What to work on » Omit all images. Transcribe the rest of the material below exactly.

Dataset content »
------------------------

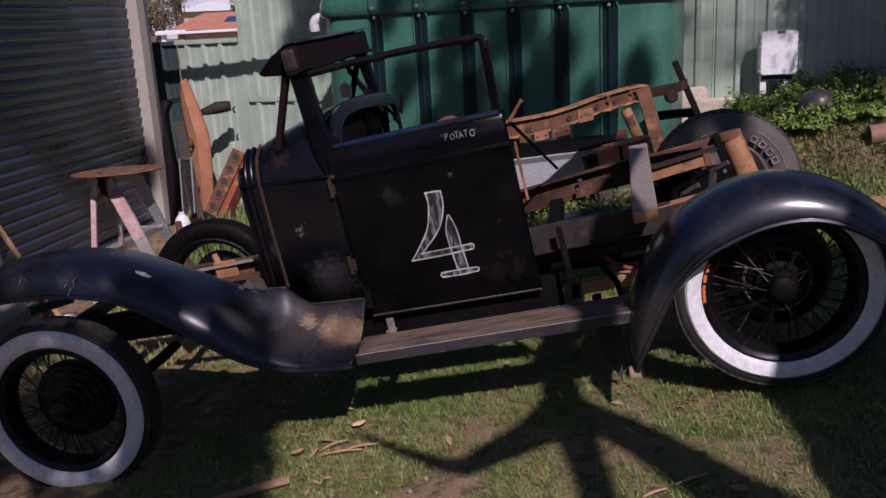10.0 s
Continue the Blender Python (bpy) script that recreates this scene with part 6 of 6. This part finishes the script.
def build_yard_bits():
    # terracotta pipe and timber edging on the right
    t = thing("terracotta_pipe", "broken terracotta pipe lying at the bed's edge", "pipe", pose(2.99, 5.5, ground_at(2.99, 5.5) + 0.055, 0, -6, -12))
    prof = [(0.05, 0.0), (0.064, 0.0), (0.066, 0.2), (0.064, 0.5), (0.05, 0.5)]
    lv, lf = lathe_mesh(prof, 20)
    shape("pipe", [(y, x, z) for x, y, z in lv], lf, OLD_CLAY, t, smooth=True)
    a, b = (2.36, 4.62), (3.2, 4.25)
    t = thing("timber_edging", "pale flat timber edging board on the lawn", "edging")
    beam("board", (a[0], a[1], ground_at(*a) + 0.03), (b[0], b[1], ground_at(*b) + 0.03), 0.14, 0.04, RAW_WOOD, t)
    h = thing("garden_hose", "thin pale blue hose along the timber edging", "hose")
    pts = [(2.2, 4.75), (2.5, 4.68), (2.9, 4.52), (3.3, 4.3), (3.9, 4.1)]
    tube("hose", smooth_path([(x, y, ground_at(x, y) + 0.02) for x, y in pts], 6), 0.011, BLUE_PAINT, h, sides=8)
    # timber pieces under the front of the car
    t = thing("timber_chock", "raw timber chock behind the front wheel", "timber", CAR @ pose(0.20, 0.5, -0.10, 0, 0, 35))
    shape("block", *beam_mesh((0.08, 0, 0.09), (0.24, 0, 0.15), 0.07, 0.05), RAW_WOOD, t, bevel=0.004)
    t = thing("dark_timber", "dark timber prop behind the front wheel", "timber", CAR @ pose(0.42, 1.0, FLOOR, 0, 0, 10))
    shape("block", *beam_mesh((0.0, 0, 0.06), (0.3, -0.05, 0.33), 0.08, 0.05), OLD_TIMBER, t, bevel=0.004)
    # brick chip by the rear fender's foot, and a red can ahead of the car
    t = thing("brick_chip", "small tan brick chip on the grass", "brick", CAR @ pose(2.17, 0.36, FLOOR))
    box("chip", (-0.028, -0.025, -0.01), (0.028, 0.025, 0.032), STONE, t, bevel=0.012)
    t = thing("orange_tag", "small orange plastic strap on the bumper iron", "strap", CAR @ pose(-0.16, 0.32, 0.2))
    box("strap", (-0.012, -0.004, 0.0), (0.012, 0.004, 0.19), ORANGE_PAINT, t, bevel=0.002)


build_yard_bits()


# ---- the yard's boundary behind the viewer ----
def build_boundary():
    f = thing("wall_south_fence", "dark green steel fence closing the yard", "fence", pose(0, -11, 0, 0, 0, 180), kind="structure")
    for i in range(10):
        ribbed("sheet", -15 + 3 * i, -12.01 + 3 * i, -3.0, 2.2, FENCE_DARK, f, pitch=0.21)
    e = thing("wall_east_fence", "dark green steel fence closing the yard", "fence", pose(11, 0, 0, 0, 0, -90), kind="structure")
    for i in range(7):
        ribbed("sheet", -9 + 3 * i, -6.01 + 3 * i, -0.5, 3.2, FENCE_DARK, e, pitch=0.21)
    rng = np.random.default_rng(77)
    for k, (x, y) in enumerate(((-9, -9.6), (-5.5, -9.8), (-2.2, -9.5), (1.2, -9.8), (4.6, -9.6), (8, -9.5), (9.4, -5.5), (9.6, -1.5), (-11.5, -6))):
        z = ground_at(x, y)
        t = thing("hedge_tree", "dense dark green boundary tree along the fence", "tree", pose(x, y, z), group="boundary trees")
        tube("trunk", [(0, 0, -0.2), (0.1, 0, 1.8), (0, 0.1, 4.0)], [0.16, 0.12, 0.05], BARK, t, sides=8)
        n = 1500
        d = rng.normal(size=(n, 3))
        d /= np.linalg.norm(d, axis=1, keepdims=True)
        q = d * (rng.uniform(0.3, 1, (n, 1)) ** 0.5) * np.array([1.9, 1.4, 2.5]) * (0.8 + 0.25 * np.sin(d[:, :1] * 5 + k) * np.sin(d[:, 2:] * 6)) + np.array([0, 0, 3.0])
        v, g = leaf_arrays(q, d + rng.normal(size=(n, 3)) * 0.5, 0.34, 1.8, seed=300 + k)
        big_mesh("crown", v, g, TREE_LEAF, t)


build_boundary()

------------------------

The reply »
10.0 s
Continue the Blender Python (bpy) script that recreates this scene with part 6 of 6. This part finishes the script.
def build_yard_bits():
    # terracotta pipe and timber edging on the right
    t = thing("terracotta_pipe", "broken terracotta pipe lying at the bed's edge", "pipe", pose(2.99, 5.5, ground_at(2.99, 5.5) + 0.055, 0, -6, -12))
    prof = [(0.05, 0.0), (0.064, 0.0), (0.066, 0.2), (0.064, 0.5), (0.05, 0.5)]
    lv, lf = lathe_mesh(prof, 20)
    shape("pipe", [(y, x, z) for x, y, z in lv], lf, OLD_CLAY, t, smooth=True)
    a, b = (2.36, 4.62), (3.2, 4.25)
    t = thing("timber_edging", "pale flat timber edging board on the lawn", "edging")
    beam("board", (a[0], a[1], ground_at(*a) + 0.03), (b[0], b[1], ground_at(*b) + 0.03), 0.14, 0.04, RAW_WOOD, t)
    h = thing("garden_hose", "thin pale blue hose along the timber edging", "hose")
    pts = [(2.2, 4.75), (2.5, 4.68), (2.9, 4.52), (3.3, 4.3), (3.9, 4.1)]
    tube("hose", smooth_path([(x, y, ground_at(x, y) + 0.02) for x, y in pts], 6), 0.011, BLUE_PAINT, h, sides=8)
    # timber pieces under the front of the car
    t = thing("timber_chock", "raw timber chock behind the front wheel", "timber", CAR @ pose(0.20, 0.5, -0.10, 0, 0, 35))
    shape("block", *beam_mesh((0.08, 0, 0.09), (0.24, 0, 0.15), 0.07, 0.05), RAW_WOOD, t, bevel=0.004)
    t = thing("dark_timber", "dark timber prop behind the front wheel", "timber", CAR @ pose(0.42, 1.0, FLOOR, 0, 0, 10))
    shape("block", *beam_mesh((0.0, 0, 0.06), (0.3, -0.05, 0.33), 0.08, 0.05), OLD_TIMBER, t, bevel=0.004)
    # brick chip by the rear fender's foot, and a red can ahead of the car
    t = thing("brick_chip", "small tan brick chip on the grass", "brick", CAR @ pose(2.17, 0.36, FLOOR))
    box("chip", (-0.028, -0.025, -0.01), (0.028, 0.025, 0.032), STONE, t, bevel=0.012)
    t = thing("orange_tag", "small orange plastic strap on the bumper iron", "strap", CAR @ pose(-0.16, 0.32, 0.2))
    box("strap", (-0.012, -0.004, 0.0), (0.012, 0.004, 0.19), ORANGE_PAINT, t, bevel=0.002)


build_yard_bits()


# ---- the yard's boundary behind the viewer ----
def build_boundary():
    f = thing("wall_south_fence", "dark green steel fence closing the yard", "fence", pose(0, -11, 0, 0, 0, 180), kind="structure")
    for i in range(10):
        ribbed("sheet", -15 + 3 * i, -12.01 + 3 * i, -3.0, 2.2, FENCE_DARK, f, pitch=0.21)
    e = thing("wall_east_fence", "dark green steel fence closing the yard", "fence", pose(11, 0, 0, 0, 0, -90), kind="structure")
    for i in range(7):
        ribbed("sheet", -9 + 3 * i, -6.01 + 3 * i, -0.5, 3.2, FENCE_DARK, e, pitch=0.21)
    rng = np.random.default_rng(77)
    for k, (x, y) in enumerate(((-9, -9.6), (-5.5, -9.8), (-2.2, -9.5), (1.2, -9.8), (4.6, -9.6), (8, -9.5), (9.4, -5.5), (9.6, -1.5), (-11.5, -6))):
        z = ground_at(x, y)
        t = thing("hedge_tree", "dense dark green boundary tree along the fence", "tree", pose(x, y, z), group="boundary trees")
        tube("trunk", [(0, 0, -0.2), (0.1, 0, 1.8), (0, 0.1, 4.0)], [0.16, 0.12, 0.05], BARK, t, sides=8)
        n = 1500
        d = rng.normal(size=(n, 3))
        d /= np.linalg.norm(d, axis=1, keepdims=True)
        q = d * (rng.uniform(0.3, 1, (n, 1)) ** 0.5) * np.array([1.9, 1.4, 2.5]) * (0.8 + 0.25 * np.sin(d[:, :1] * 5 + k) * np.sin(d[:, 2:] * 6)) + np.array([0, 0, 3.0])
        v, g = leaf_arrays(q, d + rng.normal(size=(n, 3)) * 0.5, 0.34, 1.8, seed=300 + k)
        big_mesh("crown", v, g, TREE_LEAF, t)


build_boundary()